Now, the chances of that happening were very slim but to her the risk and associated trauma of that happening were too great and she stayed hidden for many years.
Take action, even if it's uncomfortable.
I'm happy to report that this same client is now consistently creating podcast episodes and writing and speaking publicly and it's GOOD. She's finding clients just because of her content and she's managed to wrangle that fear by taking action and proving to herself that what she dreaded was not going to come to fruition.
We have to prove to ourselves that the thing we fear is unlikely to happen (because that's usually true), or even more importantly, that if it does happen, we won't expire.
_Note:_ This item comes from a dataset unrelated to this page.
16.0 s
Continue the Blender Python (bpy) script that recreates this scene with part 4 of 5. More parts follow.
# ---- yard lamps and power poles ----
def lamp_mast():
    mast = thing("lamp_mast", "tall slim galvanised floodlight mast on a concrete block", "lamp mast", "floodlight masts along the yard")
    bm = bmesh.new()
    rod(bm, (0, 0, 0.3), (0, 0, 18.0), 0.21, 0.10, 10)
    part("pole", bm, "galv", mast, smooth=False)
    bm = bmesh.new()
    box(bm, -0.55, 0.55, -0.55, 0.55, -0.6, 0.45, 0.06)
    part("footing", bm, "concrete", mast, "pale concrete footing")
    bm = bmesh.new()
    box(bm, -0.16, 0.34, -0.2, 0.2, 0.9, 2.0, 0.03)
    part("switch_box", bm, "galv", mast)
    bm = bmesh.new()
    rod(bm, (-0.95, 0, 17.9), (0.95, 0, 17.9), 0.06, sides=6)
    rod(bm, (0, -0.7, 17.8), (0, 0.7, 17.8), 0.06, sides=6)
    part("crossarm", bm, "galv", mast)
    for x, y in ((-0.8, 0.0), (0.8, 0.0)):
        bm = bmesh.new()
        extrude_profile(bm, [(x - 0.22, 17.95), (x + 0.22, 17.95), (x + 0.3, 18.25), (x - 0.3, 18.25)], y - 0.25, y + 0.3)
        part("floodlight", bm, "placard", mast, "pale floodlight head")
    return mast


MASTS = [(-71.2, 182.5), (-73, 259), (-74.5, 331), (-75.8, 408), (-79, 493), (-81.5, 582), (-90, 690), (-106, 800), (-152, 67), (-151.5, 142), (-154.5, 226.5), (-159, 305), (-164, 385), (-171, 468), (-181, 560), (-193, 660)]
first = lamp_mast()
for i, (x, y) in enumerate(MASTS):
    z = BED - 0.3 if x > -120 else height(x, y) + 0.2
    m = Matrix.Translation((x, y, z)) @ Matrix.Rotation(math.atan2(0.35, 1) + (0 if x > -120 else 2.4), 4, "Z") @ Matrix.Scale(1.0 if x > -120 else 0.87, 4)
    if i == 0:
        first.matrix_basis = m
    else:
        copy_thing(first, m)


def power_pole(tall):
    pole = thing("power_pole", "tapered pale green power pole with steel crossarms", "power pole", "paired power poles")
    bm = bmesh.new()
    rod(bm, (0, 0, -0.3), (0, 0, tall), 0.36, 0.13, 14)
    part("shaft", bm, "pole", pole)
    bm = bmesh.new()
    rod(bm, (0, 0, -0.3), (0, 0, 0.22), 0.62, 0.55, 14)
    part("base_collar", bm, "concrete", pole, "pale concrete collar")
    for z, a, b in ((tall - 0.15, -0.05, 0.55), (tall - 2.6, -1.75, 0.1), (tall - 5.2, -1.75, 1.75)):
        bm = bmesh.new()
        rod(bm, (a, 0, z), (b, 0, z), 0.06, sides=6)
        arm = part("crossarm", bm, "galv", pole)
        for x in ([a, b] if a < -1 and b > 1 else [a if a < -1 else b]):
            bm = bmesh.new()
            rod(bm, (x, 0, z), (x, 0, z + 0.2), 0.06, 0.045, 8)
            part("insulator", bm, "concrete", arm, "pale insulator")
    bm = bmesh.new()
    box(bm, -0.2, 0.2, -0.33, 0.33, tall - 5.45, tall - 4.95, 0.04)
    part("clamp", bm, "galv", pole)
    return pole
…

We will develop the muscle to work through it, and change what it means.
Just like shame does not survive the light (thank you, Brene Brown), fear does not survive intentional action.
One of the most powerful shifts I have experienced in dealing with my own fears, is when I found a way to be supported and safe, with someone to help me work through my perspectives and beliefs, and to take action in a way that felt doable, taking one tiny step at a time.
To see my actions as curious little experiments rather than terrifying "step off the cliff" nauseatingly all-or-nothing leaps has helped me inch towards a new set of beliefs about what I can or cannot do, and what I will or will not attempt.
Designing this approach with a thought partner or coach who will hold that energy for you and support you in your experiments is an invaluable experience that will get you to a new definition of yourself as a human being and as a business owner.
Fear has big muscles, but a fragile ego.
Starve it of attention and influence, and it will skulk away into the shadows when it realizes it's outstayed its welcome.